Most investors are settled into an investment routine using ETFs.
However, if you have a portion of your portfolio in both, mutual funds and ETFs, and plan on making some adjustments, you need to be aware of the different settlement dates for your trades.
Reader Denny was asking for clarification on this issue:
Regarding brokerages / buying and selling holding periods / just how does this all work? If you sell, there is a 3-day settlement time period. Does that mean that money is unavailable until it is settled back into sweep account? If you buy, can you sell that ETF later in the same day? Is your buying and selling limited to money that is considered settled?
The first thing you need to be aware of is that Mutual funds and ETFs have different settlement dates. For Mutual Funds, it’s T+1 (Trade date + 1 day) and for ETFs, it’s T+3.
That means if you want to withdraw your money, you need to wait until the settlement date has passed.
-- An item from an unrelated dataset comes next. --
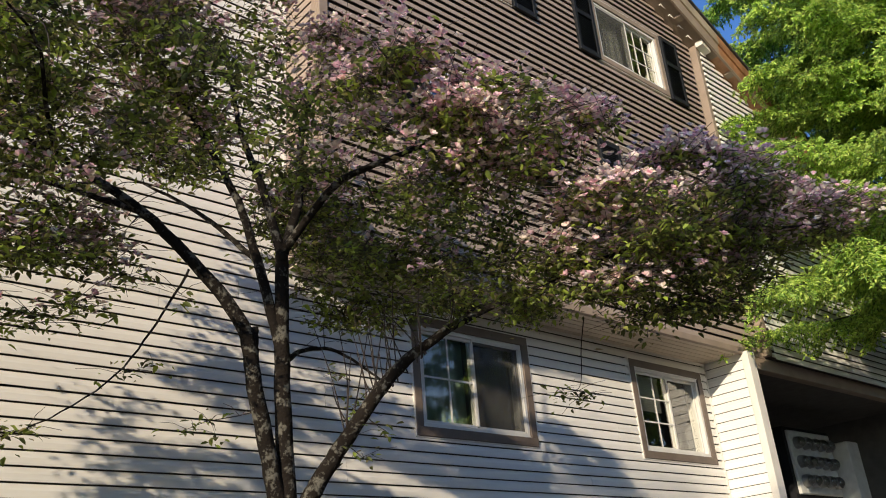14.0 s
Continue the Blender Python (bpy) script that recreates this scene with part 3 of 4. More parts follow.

However, if you just want to re-invest, different rules apply.
Let’s look at four different scenarios of dos and don’ts:
1. You can sell an ETF right now, get your order filled and place another order to buy another ETF on the same day. Why? Because the settlement dates are the same (T+3).
2. You can do the same with mutual funds: Sell one today and buy another one today (T+1).
3. You can also sell a mutual today and buy an ETF today. The mutual fund trade will settle first (T+1) before the ETF trade settles (T+3).
4. You can’t sell an ETF today and use the proceeds to buy a mutual fund today. Why? Because the proceeds from the ETF won’t be available until the settlement date, which is T+3, while the mutual fund trade settles in T+1.
What you can do is, wait 2 days and then place your mutual fund order so it settles on the same day as your ETF trade.
As they say in golf, if you want to play this game, you have to know the rules.